Without the constant baseline of digital stimulation, my nervous system finally dropped out of fight-or-flight mode. I started noticing things that the noise had rendered invisible: the precise way the morning light cut across the kitchen floor, the rhythm of my own breathing, and the sheer expansiveness of an afternoon with nowhere to be.
What Solitude Actually Restores
True solitude—unplugged and deliberate—is not just the absence of people; it is the presence of oneself. Over those seven days, I discovered three distinct benefits that only reveal themselves when you stop running from the quiet:
Emotional Processing: When you leave your thoughts alone in a room, they eventually settle like sediment in a glass of water.
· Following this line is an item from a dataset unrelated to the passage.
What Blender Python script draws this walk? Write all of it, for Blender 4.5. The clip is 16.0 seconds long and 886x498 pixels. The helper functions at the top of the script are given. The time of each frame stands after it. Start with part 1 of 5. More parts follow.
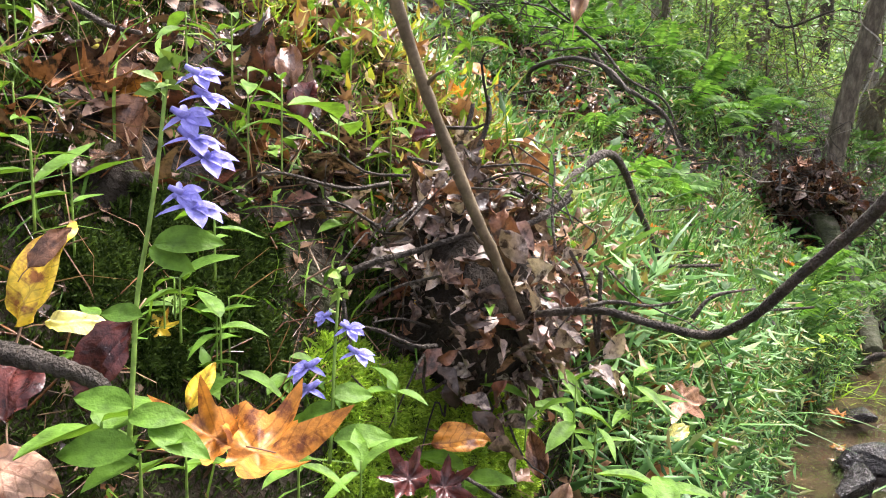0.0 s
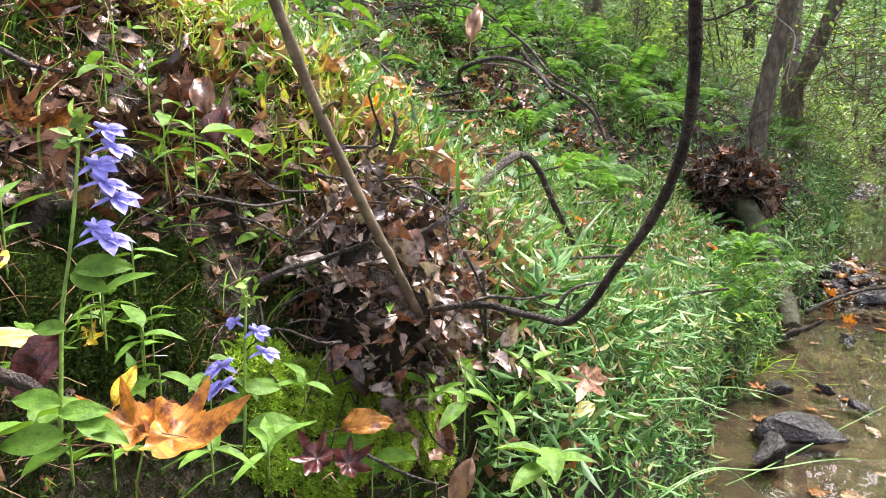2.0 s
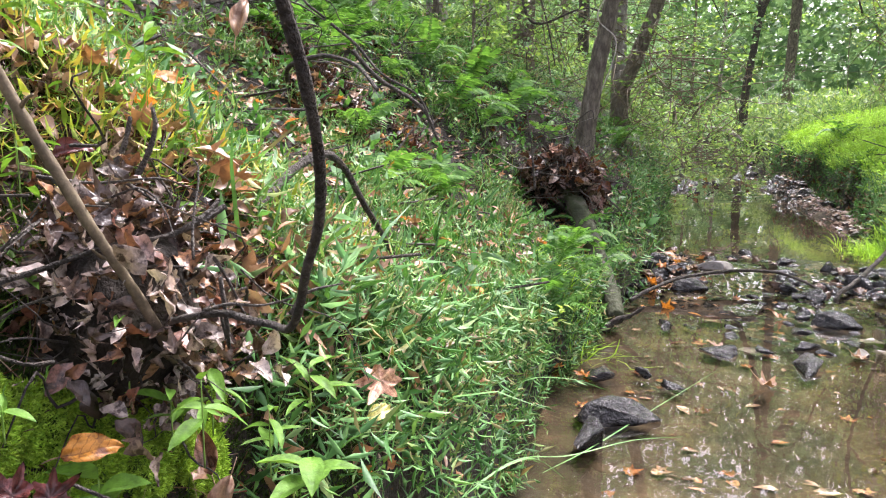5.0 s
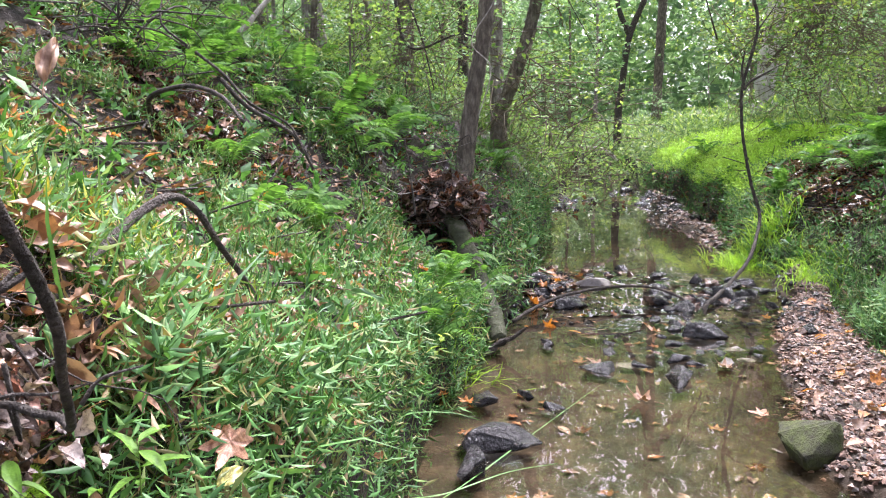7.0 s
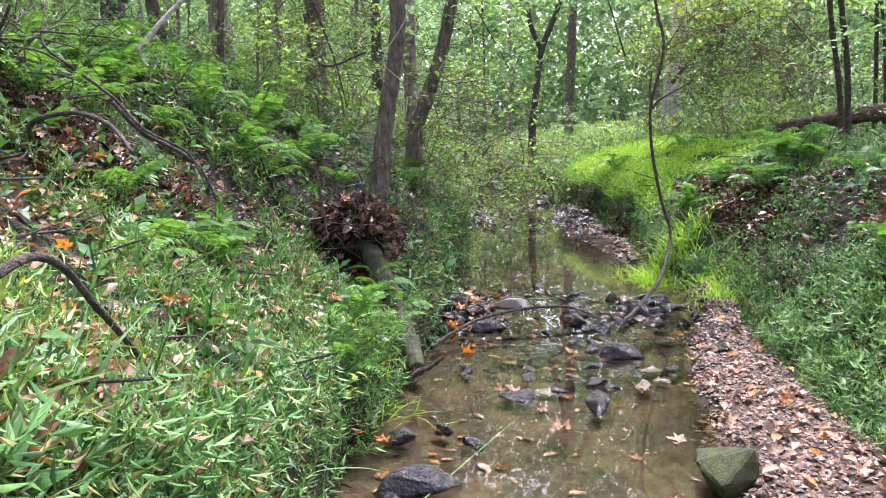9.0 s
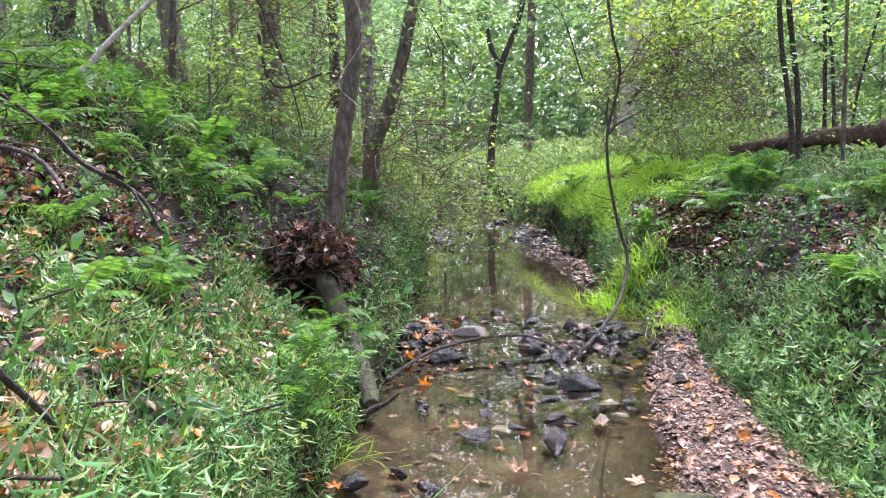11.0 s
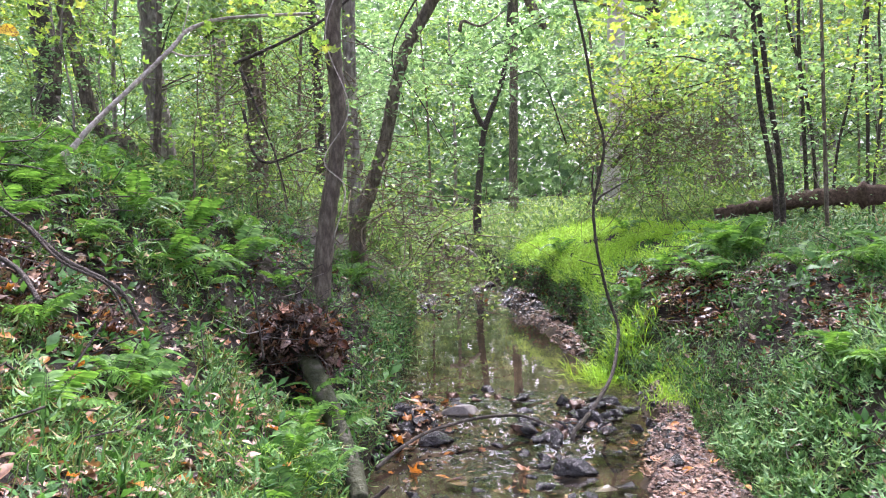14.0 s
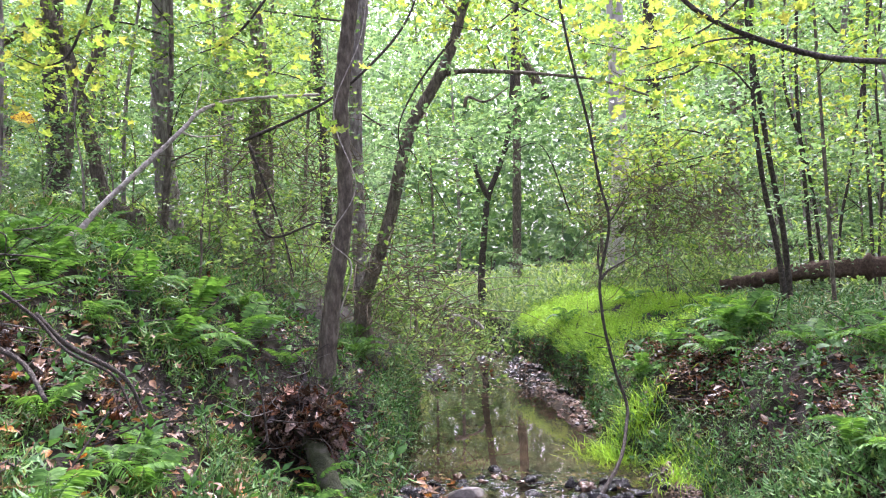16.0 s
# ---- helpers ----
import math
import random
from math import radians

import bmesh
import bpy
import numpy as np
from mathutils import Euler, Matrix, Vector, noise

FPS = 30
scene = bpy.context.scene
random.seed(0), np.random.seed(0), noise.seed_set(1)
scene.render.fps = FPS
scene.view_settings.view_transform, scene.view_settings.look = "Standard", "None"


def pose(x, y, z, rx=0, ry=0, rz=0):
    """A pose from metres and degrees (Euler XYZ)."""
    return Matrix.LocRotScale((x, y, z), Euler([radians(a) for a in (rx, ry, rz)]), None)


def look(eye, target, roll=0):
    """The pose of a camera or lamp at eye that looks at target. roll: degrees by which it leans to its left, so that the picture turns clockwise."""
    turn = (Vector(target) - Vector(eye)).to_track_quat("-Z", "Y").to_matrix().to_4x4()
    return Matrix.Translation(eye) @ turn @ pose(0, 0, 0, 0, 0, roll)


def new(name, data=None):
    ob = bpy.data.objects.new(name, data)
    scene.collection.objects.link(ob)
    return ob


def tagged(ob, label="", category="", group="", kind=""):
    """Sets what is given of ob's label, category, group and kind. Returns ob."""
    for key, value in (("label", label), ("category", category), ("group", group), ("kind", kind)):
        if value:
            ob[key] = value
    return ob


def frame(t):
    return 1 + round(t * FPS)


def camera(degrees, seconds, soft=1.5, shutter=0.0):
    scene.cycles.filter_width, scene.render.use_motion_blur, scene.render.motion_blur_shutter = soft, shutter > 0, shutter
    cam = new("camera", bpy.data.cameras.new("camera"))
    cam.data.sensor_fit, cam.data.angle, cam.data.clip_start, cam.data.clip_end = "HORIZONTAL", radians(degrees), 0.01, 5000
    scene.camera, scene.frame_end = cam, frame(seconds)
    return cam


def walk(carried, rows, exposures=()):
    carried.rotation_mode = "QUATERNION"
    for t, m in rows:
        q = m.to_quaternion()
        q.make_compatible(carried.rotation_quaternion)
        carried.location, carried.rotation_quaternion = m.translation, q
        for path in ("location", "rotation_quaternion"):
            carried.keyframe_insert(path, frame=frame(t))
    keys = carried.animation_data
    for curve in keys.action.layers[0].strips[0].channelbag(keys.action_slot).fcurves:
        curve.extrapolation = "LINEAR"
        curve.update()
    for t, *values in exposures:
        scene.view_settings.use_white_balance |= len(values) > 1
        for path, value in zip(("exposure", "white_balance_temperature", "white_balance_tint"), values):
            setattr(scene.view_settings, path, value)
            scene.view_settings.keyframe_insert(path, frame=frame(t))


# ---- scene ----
cam = camera(61.5, 16.0, 1.05)
PATH = [
    (0, (0.215, 0.331, 0.973), (0.277, 2.302, 0.641), 2.1),
    (0.5, (0.223, 0.311, 0.974), (0.309, 2.281, 0.637), 1.6),
    (1, (0.219, 0.284, 0.981), (0.337, 2.252, 0.646), 1.0),
    (1.5, (0.235, 0.264, 0.994), (0.391, 2.228, 0.652), 0.9),
    (2, (0.256, 0.248, 0.998), (0.453, 2.208, 0.654), 0.5),
    (2.5, (0.278, 0.237, 1.0), (0.518, 2.191, 0.65), 0.5),
    (3, (0.297, 0.234, 1.001), (0.587, 2.18, 0.643), 0.5),
    (3.5, (0.309, 0.238, 0.998), (0.66, 2.174, 0.638), 0.5),
    (4, (0.325, 0.244, 0.994), (0.744, 2.167, 0.638), 0.4),
    (4.5, (0.347, 0.251, 0.995), (0.84, 2.157, 0.644), 0.6),
    (7, (0.433, 0.271, 1.027), (1.27, 2.065, 0.741), -0.3),
    (7.5, (0.467, 0.286, 1.045), (1.363, 2.053, 0.772), -0.6),
    (8, (0.487, 0.308, 1.058), (1.436, 2.048, 0.794), -0.7),
    (8.5, (0.498, 0.335, 1.075), (1.493, 2.05, 0.815), -0.7),
    (9, (0.51, 0.361, 1.089), (1.538, 2.057, 0.83), -0.7),
    (11.5, (0.596, 0.44, 1.201), (1.728, 2.075, 0.988), -0.4),
    (12, (0.608, 0.457, 1.228), (1.746, 2.09, 1.039), -0.5),
    (12.5, (0.606, 0.459, 1.25), (1.749, 2.093, 1.087), -0.5),
    (13, (0.612, 0.471, 1.264), (1.759, 2.103, 1.127), -0.8),
    (13.5, (0.619, 0.482, 1.282), (1.771, 2.113, 1.172), -1.1),
    (14, (0.616, 0.481, 1.303), (1.772, 2.111, 1.224), -1.4),
    (14.5, (0.609, 0.499, 1.339), (1.774, 2.124, 1.299), -1.5),
    (15, (0.617, 0.496, 1.357), (1.779, 2.123, 1.362), -1.5),
    (15.5, (0.613, 0.497, 1.376), (1.771, 2.126, 1.426), -1.4),
    (16, (0.606, 0.495, 1.402), (1.758, 2.128, 1.49), -1.4),
]
EXPOSURES = [(0.0, 2.3, 6500, 20), (4.5, 2.3, 6200, 22), (8.0, 2.26, 5900, 27), (13.5, 2.29, 5850, 30), (16.0, 2.2, 5850, 32)]
walk(cam, [(t, look(eye, target, roll)) for t, eye, target, roll in PATH], EXPOSURES)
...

Anxieties I had been carrying for months finally came to light, parsed not with panic, but with a calm, objective clarity.
Reclaimed Attention: My attention span, which had been fractured into thousandths by notifications, began to heal. I read a book for three hours straight without looking up—a feat I hadn’t accomplished since adolescence.
Authentic Desires: In the noise, it is easy to mistake societal expectations for personal desires. Stripped of external influence, I remembered what I actually enjoy doing when nobody is watching, judging, or liking it.
Shifting from Loneliness to Aloneness
There is a vital distinction between loneliness and aloneness. Loneliness is a state of lack—a painful feeling of isolation. Aloneness, or solitude, is a state of abundance. It is the realization that your own mind is an interesting, comforting place to inhabit.
Before this week, I feared being alone because I viewed it as a vacuum. Now, I see it as a baseline. If you cannot sit comfortably in a quiet room with yourself, you will always be at the mercy of the world around you, constantly seeking external validation and distraction to stay afloat.
Bringing the Silence Home
When the seven days ended and I finally turned my phone back on, the influx of notifications felt like an assault on my senses. The world hadn't changed, but I had.
I don't live in a cabin in the woods, and I can't permanently opt out of the modern world. But spending a week alone taught me that while I can't eliminate the external noise, I can choose how much of it I let inside.

Now, I build intentional "pockets of quiet" into my day. I walk without headphones. I sit with my coffee for ten minutes before opening my laptop. I let the silence exist. I no longer use the world's static to hide from myself, because I finally learned that the quiet isn't an enemy to avoid—it’s the place where we remember who we are.